Who Gets a Joint Asset

Joint tenancy is a type of ownership in property that involves two or more persons. The individuals have joint ownership, or equal rights to the whole of the property; if one of the joint tenants dies, the remainder of the property automatically transfers to the surviving joint tenant(s), and not to the estate of the deceased. This is referred to as the right of survivorship. (This is opposite to a tenancy in common where the deceased’s share forms part of the deaceased’s estate). When a parent registers his or her assets in the joint names of his or her adult child (or puts assets into a joint bank account) the question becomes whether the parent intended to have the assets or funds to go to that child upon his or her death, or to have the adult child hold the funds in trust for the benefit of the parent’s estate to be distributed according to the terms of his or her Will.


Generally, there are two types of rebuttable presumptions (an assumption made by a court that is taken to be a fact unless it is contested and proven otherwise) that apply to these cases:
  • Presumption of resulting trust – where the holder of legal title does not hold the property personally but, rather, holds the property as a trustee for the benefit of the entire Estate.
  • Presumption of advancement – suggests that the property transferred from parent to child, or spouse-to-spouse, is a gift to that person in its entirety.
These principals came from the 2007 companion decisions of the Supreme Court of Canada in Pecore v. Pecore, 2007 SCC 17 and Madsen Estate v. Saylor, 2007 SCC 18: The presumption of advancement:
  • applies equally to fathers and mothers;
is limited only to transfers between mother and fathers and to their children that are minors; and therefore does not apply to adult children or even to dependent adult children; The presumption of resulting trust:
  • is the general rule for gratuitous transfers (transfers where there was no consideration for the transfer);
  • the onus is placed on the transferee (adult child) to demonstrate that a gift was intended.
Either of these presumptions may be challenged using evidence that shows that the parent had a different intent. The types of evidence that should be considered in ascertaining a transferor’s intent will depend on the facts of each case. This evidence needs to be relevant to the transferor’s intention at the time of transfer. Such evidence may include:
  • written documents;
  • who contributed to the initial purchase or funding
  • who maintained the asset;
  • wording of bank account documents;
  • control and use of funds in the account or the asset;
  • granting of a power of attorney;
  • tax treatment of the interest from a joint bank account.

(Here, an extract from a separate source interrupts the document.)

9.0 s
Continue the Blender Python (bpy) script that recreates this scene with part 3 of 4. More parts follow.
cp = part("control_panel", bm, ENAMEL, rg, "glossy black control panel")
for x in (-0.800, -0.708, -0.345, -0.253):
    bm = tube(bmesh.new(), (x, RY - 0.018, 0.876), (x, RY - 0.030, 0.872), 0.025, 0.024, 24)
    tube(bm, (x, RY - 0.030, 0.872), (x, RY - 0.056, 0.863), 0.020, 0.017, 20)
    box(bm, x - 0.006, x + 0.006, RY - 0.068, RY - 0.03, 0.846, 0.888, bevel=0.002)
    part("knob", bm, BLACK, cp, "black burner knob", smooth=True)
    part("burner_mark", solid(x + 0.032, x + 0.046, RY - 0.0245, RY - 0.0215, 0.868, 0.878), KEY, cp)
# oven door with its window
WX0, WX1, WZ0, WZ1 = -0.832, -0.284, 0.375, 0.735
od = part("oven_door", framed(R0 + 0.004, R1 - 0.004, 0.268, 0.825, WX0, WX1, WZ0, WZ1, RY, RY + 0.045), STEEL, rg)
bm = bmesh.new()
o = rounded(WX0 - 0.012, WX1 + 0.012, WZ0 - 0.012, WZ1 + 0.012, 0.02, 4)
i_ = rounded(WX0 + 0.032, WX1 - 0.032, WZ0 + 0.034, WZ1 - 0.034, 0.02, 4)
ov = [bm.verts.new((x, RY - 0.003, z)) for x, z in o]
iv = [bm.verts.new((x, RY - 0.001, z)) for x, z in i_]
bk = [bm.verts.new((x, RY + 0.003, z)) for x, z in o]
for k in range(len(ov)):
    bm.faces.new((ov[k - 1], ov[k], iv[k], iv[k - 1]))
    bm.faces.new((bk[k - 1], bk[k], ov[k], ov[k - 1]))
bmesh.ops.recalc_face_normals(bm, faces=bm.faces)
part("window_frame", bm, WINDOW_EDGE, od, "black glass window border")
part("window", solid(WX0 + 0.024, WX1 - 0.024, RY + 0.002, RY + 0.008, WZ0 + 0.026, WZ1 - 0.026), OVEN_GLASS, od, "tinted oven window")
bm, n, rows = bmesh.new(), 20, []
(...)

If you are an adult child who holds a joint asset or a joint bank account with your parent, it does not mean that you will automatically be entitled to the asset or funds upon his or her death (the right of survivorship). You may have to prove that it was your parent’s intent that the property was a gift. If you are a parent that is considering placing assets in joint tenancy with adult children, consider the following:
  • Is your intent to gift the property to your child or do you wish that the child take the interest in the property in trust for the benefit of your estate?
  • If it is a gift, ensure that your intent is clear, i.e. a deed of gift signed by the parent.
  • If it is a trust, contemplate the terms of the trust and have your adult child acknowledge the terms in writing.